とは言え、さすがに途中から疲労が濃くなった秀吉は、午前中で自ら茶を点てる事は中止したものの、会場には、公家・武家・庶民らの茶屋が800軒余りも建ち並んでいましたから、それらを満足げに見て回ったりしつつ、
披露した黄金の茶室や、そこに飾られた名物名器を、一目見ようと押し寄せる群衆を眺めながら、終始、上機嫌だったそうな。

北野大茶の湯図(北野天満宮蔵)
ところが・・・・
翌日の10月2日、前日とは打って変わって、茶会はいきなりの中止・・・しかも、その後再開される事なく終了してしまいます。
つまり、高札では「10日まで」と言っていたのが、10月1日の1日こっきりで終わってしまったのです。
一般的には、その理由として、肥後(ひご=熊本県)の国人一揆(7月10日参照>>)が挙げられます。
1日の午後に、この肥後での一揆の知らせを聞いた秀吉が不機嫌になって中止・・・という事なのですが、
未だ、その真相は明らかではなく、それ以外にも、「思ってたほど人が集まらず盛り上がらなかった」=「イベントの失敗」をウヤムヤにするために、一揆うんぬんを持ちだして早いうちにやめる事にした、なんて事も言われてます。
また、そもそもは、この半年前に九州を平定し(4月17日参照>>)、京都に聚楽第(じゅらくてい・じゅらくだい)を建設して(2月23日参照>>)、天下人としてノリノリの秀吉が、自らの権威を見せびらかしたいための茶会であり、その気持ちに1日で満足したので終わったとか、
上記の通り、何百人もの相手をする事になってしまったので疲れてやめたとか、
高札を立てた段階では10日だったけど、途中で変更され、結局は、はなから1日の予定で開催されたとか・・・
また、「京都の人の反応を見ていた」という説もあります。
秀吉は、この4年前から、あの石山本願寺(8月2日参照>>)の跡地に大坂城の築城を開始していますが、ちょうどこの頃、自らの拠点を京都にするか?大坂にするか?迷っていて、今回の茶会の反応を見て大坂に決めたんじゃ?(1日やってみて決心がついた?)・・・てな事だとも、
もちろん、それらすべてが絡み合った結果という事もありますし、まったく別の事が理由かも・・・なんせ、この北野大茶会、秀吉の文化的な大変革ではなかったのか?と思えてならないのです。
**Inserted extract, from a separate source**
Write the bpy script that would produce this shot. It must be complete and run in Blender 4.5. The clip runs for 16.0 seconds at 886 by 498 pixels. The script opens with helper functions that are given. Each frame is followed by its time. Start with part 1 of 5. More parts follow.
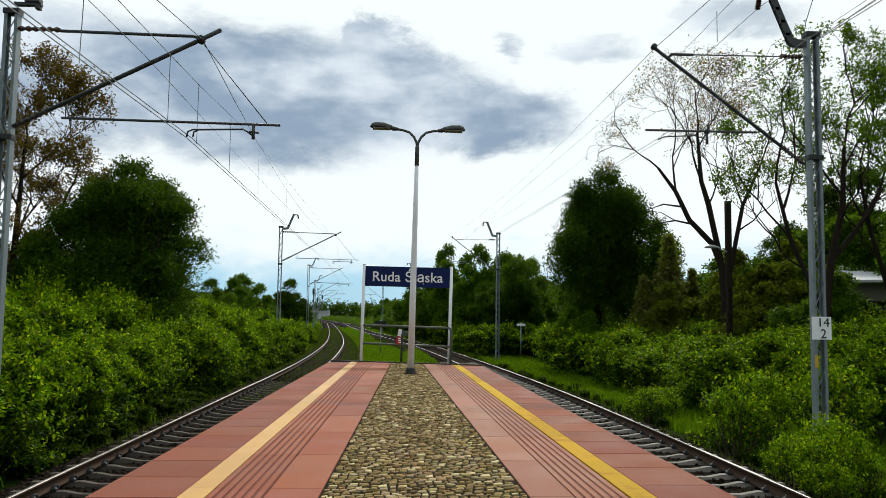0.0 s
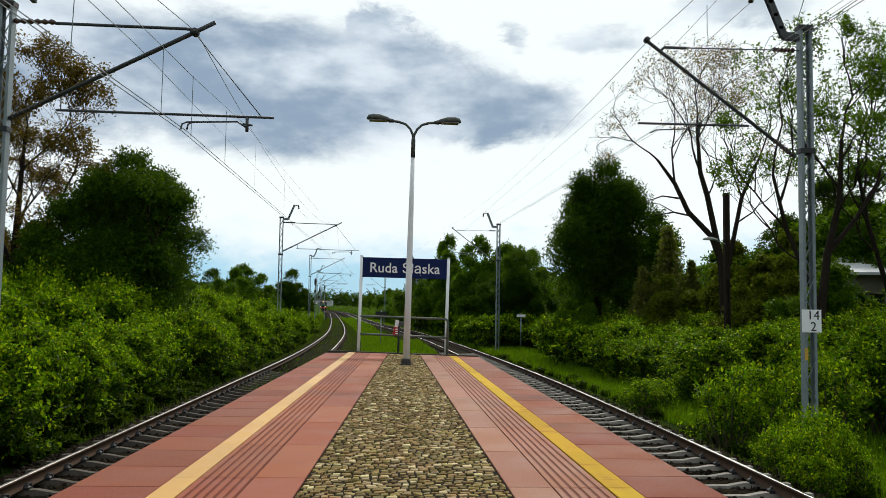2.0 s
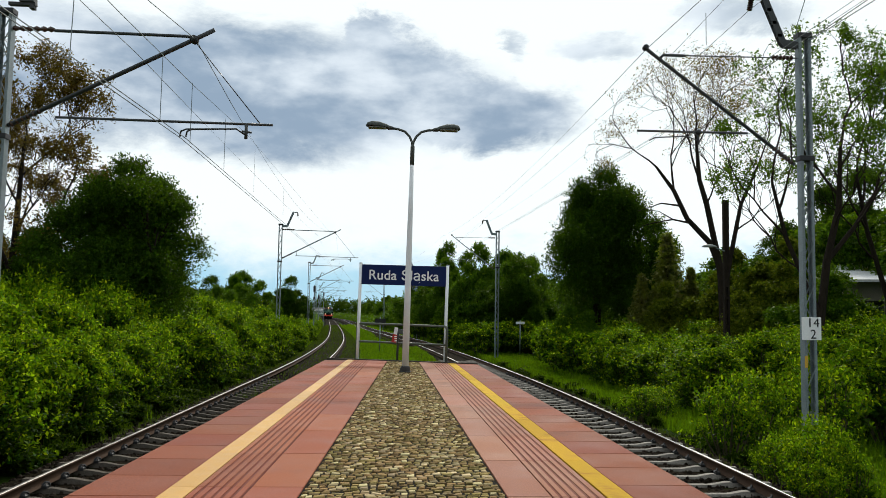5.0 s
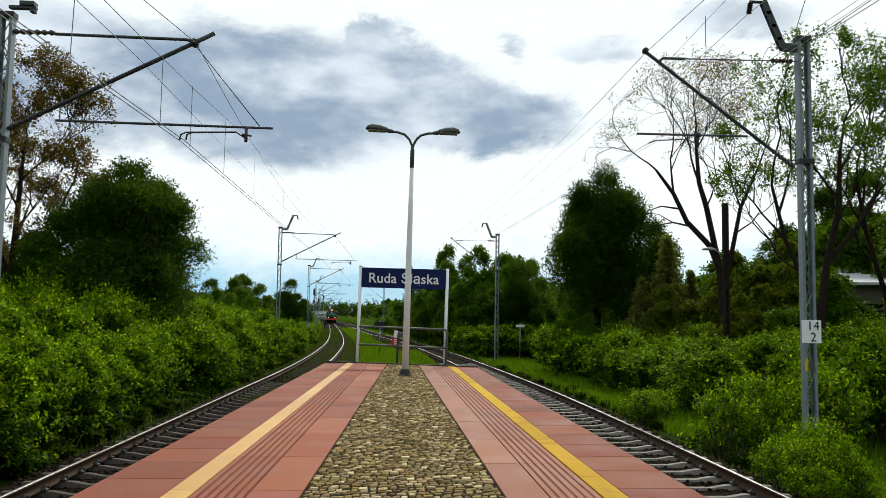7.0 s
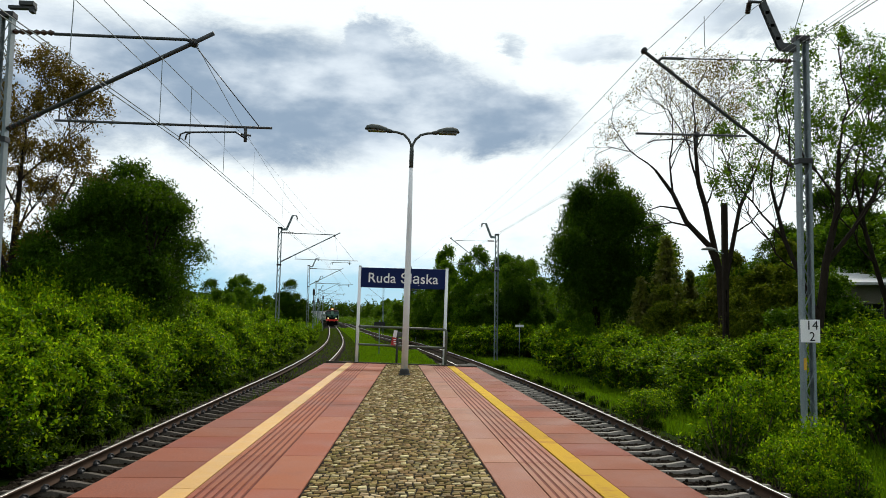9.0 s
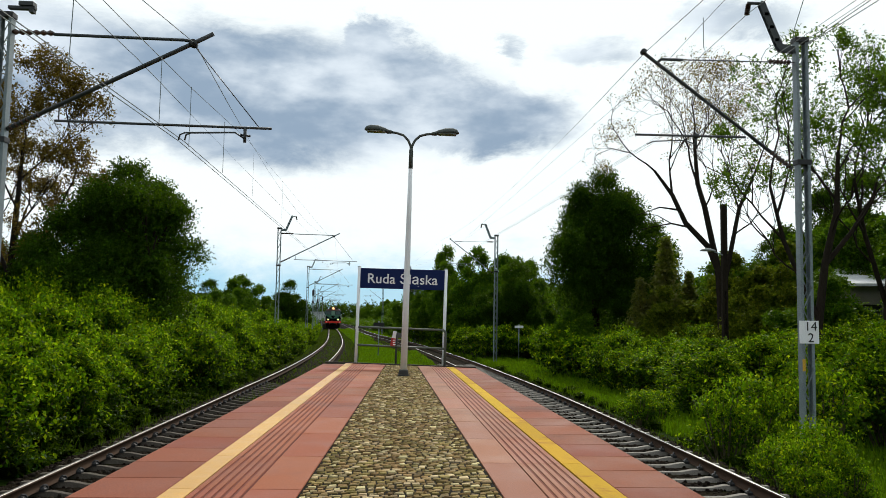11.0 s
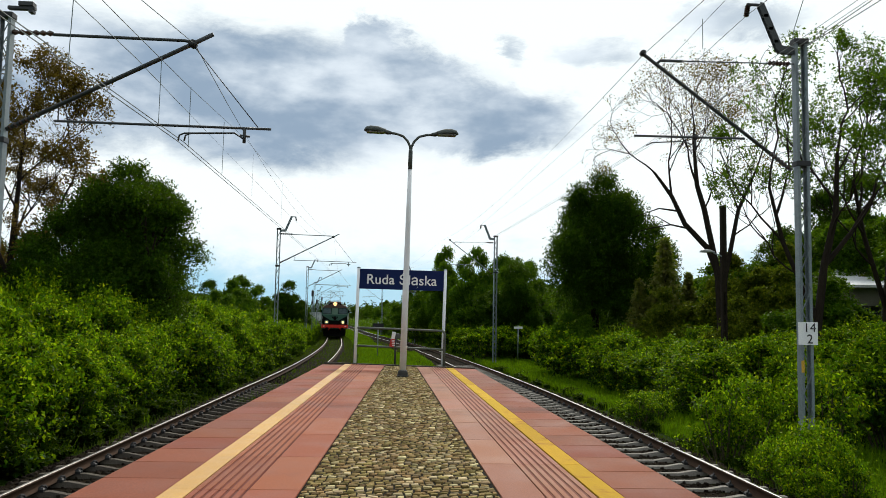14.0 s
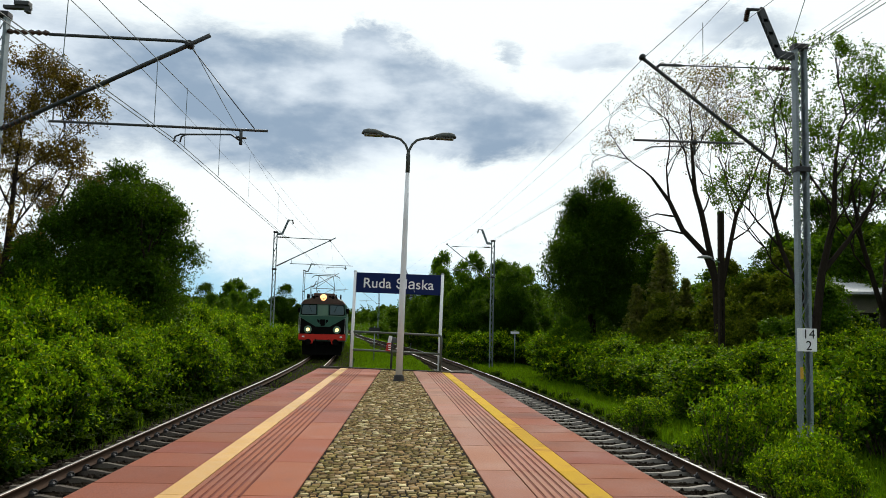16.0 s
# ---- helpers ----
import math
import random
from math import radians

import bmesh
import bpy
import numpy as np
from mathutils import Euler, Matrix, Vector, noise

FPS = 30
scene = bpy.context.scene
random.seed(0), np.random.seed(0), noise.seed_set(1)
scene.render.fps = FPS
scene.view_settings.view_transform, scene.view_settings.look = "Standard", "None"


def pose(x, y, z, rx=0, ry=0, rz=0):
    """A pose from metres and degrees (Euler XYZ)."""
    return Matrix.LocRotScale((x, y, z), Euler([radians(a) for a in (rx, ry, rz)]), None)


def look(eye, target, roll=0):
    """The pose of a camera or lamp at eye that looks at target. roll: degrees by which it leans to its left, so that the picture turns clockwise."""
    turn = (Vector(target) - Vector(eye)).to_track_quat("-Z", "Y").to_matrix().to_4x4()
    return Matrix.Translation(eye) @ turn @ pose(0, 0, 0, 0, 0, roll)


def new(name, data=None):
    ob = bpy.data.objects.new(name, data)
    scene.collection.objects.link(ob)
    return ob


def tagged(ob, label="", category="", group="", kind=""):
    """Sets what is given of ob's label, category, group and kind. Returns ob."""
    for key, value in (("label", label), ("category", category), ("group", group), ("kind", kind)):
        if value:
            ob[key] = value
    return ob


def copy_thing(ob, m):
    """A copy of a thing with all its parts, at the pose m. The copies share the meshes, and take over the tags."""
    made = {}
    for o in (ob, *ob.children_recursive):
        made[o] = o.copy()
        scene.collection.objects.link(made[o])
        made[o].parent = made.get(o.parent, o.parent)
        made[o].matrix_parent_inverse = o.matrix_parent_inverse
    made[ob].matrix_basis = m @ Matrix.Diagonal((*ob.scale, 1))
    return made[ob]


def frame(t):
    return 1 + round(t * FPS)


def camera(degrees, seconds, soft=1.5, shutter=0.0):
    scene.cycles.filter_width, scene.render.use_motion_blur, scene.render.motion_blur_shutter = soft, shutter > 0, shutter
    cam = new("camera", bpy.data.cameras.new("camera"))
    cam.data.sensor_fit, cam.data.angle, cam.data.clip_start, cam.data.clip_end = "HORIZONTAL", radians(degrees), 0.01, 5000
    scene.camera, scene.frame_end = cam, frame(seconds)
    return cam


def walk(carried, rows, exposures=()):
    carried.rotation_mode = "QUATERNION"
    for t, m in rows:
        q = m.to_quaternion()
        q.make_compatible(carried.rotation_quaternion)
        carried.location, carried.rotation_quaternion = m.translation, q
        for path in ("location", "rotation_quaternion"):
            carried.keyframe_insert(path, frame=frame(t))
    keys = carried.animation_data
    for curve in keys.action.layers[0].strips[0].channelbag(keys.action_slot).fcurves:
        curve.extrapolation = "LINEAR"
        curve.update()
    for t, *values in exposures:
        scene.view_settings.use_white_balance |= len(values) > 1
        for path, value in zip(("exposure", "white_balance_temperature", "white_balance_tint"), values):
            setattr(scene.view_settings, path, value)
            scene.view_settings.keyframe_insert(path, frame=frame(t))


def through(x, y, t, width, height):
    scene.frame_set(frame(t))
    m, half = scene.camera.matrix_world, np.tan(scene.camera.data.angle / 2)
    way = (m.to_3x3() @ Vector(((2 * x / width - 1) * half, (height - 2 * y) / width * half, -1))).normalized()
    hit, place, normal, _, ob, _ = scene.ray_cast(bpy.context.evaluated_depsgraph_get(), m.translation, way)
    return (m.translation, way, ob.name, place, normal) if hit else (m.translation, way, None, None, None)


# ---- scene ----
# Camera: held by hand near the middle of the platform, eye about 1.6 m above the paving.
cam = camera(58.9, 16.0, soft=0.7)


def held(x, y, z, tilt, roll, yaw):
    return pose(x, y, z, 90 + tilt, 0, -yaw) @ pose(0, 0, 0, 0, 0, roll)


PATH = [
    (0, -0.197, 0.087, 1.567, 4.730, 0.789, 3.214),
    (0.5, -0.101, 0.046, 1.565, 4.381, 0.747, 3.067),
    (1, -0.084, 0.026, 1.567, 4.139, 0.857, 3.079),
    (1.5, -0.060, -0.005, 1.576, 4.029, 0.954, 3.082),
    (2, -0.000, -0.022, 1.598, 4.021, 0.962, 2.977),
    (2.5, 0.014, -0.023, 1.616, 4.018, 0.978, 2.991),
    (3, 0.000, -0.011, 1.620, 4.095, 0.968, 3.020),
    (3.5, -0.010, -0.006, 1.610, 4.227, 0.979, 3.062),
    (4, 0.003, 0.001, 1.608, 4.314, 0.998, 3.030),
    (6.5, 0.000, 0.000, 1.605, 4.760, 0.958, 3.040),
    (7, 0.000, 0.000, 1.605, 4.760, 0.958, 3.040),
    (8, 0.000, 0.000, 1.605, 4.760, 0.958, 3.040),
    (8.5, 0.008, 0.000, 1.604, 4.760, 0.943, 3.026),
    (9, 0.004, -0.013, 1.594, 4.778, 0.930, 3.078),
    (11.5, 0.014, -0.022, 1.592, 4.844, 1.034, 3.107),
    (12.5, 0.017, -0.019, 1.592, 4.855, 1.092, 3.118),
    (13.5, 0.016, -0.023, 1.594, 4.873, 1.071, 3.141),
    (14.5, 0.014, -0.028, 1.590, 4.911, 1.104, 3.153),
    (15.5, 0.015, -0.030, 1.589, 4.914, 1.109, 3.157),
    (16, 0.016, 0.080, 1.585, 5.233, 1.418, 3.357),
]
walk(cam, [(r[0], held(*r[1:])) for r in PATH], exposures=[(0, -0.06), (2, -0.06), (4, -0.03), (7, 0.0), (16, 0.0)])

# ---- world, sun ----
SUN_ELEVATION, SUN_AZIMUTH = 40, 12   # degrees; azimuth to the right of the platform's direction
world = bpy.data.worlds.new("overcast_sky")
scene.world = world
world.use_nodes = True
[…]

それは、秀吉の茶の湯が、元主君=織田信長の茶の湯に対抗するような・・・
以前も書かせていただいたように、そもそもは鎌倉時代の初めに栄西(えいさい)が中国から持ち帰ったお茶(2006年10月31日参照>>)という物が、南北朝時代に闘茶(2008年10月31日参照>>)という形で武士に親しまれた後、室町時代に禅の精神と融合し、やがて村田珠光(しゅこう)や、その弟子の武野紹鷗(たけのじょうおう)(10月29日参照>>)らによって、茶の湯=茶道という形で戦国武将の間で大流行する(3月4日参照>>)わけですが、
信長は、この茶の湯に「一部の選ばれた者の特権」という価値をつけます。
それは、天下を平定した後には、「与える恩賞が無くなるかも」という事への危機感かも知れません。
そう、鎌倉時代の昔から、命をかけて戦場を駆け抜ける武士の最大の恩賞といえば土地=領地ですが、もしかして日本全国を制覇してしまったら、その先、家臣への給料はどうやって支払ましょう?・・・って事です。
この信長の時代、茶会を開くためには、信長の許可が必要でした。
秀吉場合、天正五年(1577年)に上月城など播磨(兵庫県)や備前(岡山県)に点在する毛利の諸城を制圧した褒美として、信長からの許可を得て、翌・天正六年(1578年)10月15日に三木城攻め(3月29日参照>>)の陣中で初めての茶会を開いています。
さらに、信長時代の茶頭(さどう=茶の湯の師匠)であった今井宗久・津田宗及・千利休らに、彼らの美的感覚で評価を高めた、いわゆる名物と呼ばれる茶道具を生み出させ、信長自らが、それを買いまくって、さらに希少化してその物の価値を上げて・・・そうすれば、先の秀吉のように、茶会を開く事ができる事が褒美となり、めずらしい高価な茶道具を拝領する事が褒美となるわけです。
これが、信長の「茶の湯御政道」・・・
しかし、今回の秀吉の北野大茶会・・・冒頭の高札にある通り、釜一つ、つるべ一つ持って「老いも若きも百姓も町民も、みんな集まれ~~!」となってます。
これは、その信長の「茶の湯御政道」とは、相反する物のように思えてならないわけで・・・
もちろん、茶の湯に価値があり、名物茶道具が褒美となる価値観は、この後もしばらく続きますが、今回の秀吉の北野大茶会には、上は天皇や公家から下は一般庶民までに、自らの権威を見せびらかし、自己顕示欲を満足させる事だけでは無い何かか、秀吉の中にあったという事が見え隠れしてなりません。